We paid an underwriting discount at the closing of the initial public offering of $5.52 million. An additional fee of $9.66 million was deferred and will become payable upon our completion of an initial business combination. The deferred portion of the discount will become payable to the underwriters from the amounts held in the Trust Account solely in the event we complete our initial business combination.
On June 21, 2021, the Company entered into an Agreement and Plan of Merger (the “Merger Agreement”), by and among the Company, CITIC Capital Merger Sub Inc., a Delaware corporation and a direct wholly owned subsidiary of the Company (“Merger Sub”), and Quanergy Systems, Inc., a Delaware corporation (“Quanergy”).
At the closing of the transactions contemplated by the Merger Agreement (the “Closing”), upon the terms and subject to the conditions of the Merger Agreement, (x) in accordance with the Delaware General Corporation Law, as amended (the “DGCL”), Merger Sub will merge with and into Quanergy, the separate corporate existence of Merger Sub will cease and Quanergy will be the surviving corporation and a wholly owned subsidiary of the Company (the “Merger”);
As a result of the Merger, among other things, in the aggregate, a number of shares of Quanergy PubCo ordinary share (as defined below) equal to the quotient obtained by dividing (x) $970,000,000 by (y) $10.00 will be issued or issuable to holders of outstanding Quanergy capital stock, including any shares of Quanergy capital stock issued or issuable pursuant to exercise or conversion of any warrants or convertible notes, and Quanergy equity awards, calculated using the treasury stock method of accounting; and upon the effective time of the Merger (the “Effective Time”), the Company will immediately be renamed “Quanergy Systems, Inc.”
Our entire activity from inception up to September 30, 2021 was related to our formation and the initial public offering. Since the initial public offering, our activity has been limited to the evaluation of business combination candidates, and we will not be generating any operating revenues until the closing and completion of our initial business combination. We expect to generate small
amounts of non-operating income in
the form of interest income on cash and investments. We expect to incur increased expenses as a result of being a public company (for legal, financial reporting, accounting and auditing compliance), as well as for due diligence expenses. We expect our expenses to increase substantially after this period.

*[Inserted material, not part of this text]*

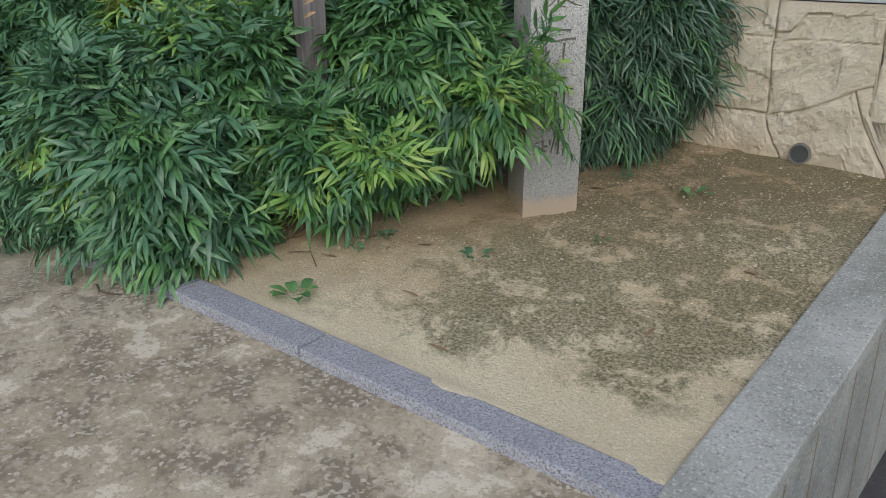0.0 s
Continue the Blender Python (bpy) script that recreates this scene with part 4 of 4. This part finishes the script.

For the three months ended September 30, 2021, we had a net income of $5,555,043, which was comprised of operating costs of $576,841, interest income of $7,004 from investments in our Trust Account and $6,124,880 of unrealized gain on fair value changes of warrants. The operating expenses were primarily due to fees to professionals such as the auditors, legal counsel and consultants, and insurance expenses.
For the nine months ended September 30, 2021, we had a net income of $15,450,188, which was comprised of operating costs of $4,340,276, interest income of $20,784 from investments in our Trust Account and $19,769,680 of unrealized gain on fair value changes of warrants. The operating expenses were primarily due to fees to professionals such as the auditors, legal counsel and consultants, insurance expenses and merger related expense.
For the three months ended September 30, 2020, we had a net loss of $11,247,689, which was comprised of operating costs of $168,293, interest income of $7,004 from investments in our Trust Account and $11,086,400 of unrealized loss on fair value changes of warrants. The operating expenses were primarily due to fees to professionals such as the auditors, legal counsel and consultants, and insurance expense.
For the nine months ended September 30, 2020, we had a net loss of $814,819, which was comprised of operating costs of $382,038, interest income of $481,761 from investments in our Trust Account, and realized gain from sale of treasury securities of $1,357,111, excess of the fair value of private placement warrants over the cash received of $2,932,800, $1,705,600 of unrealized gain on fair value changes of warrants and warrants issuance costs of $1,044,453. The operating expenses were primarily due to fees to professionals such as the auditors, legal counsel and consultants, and insurance expense.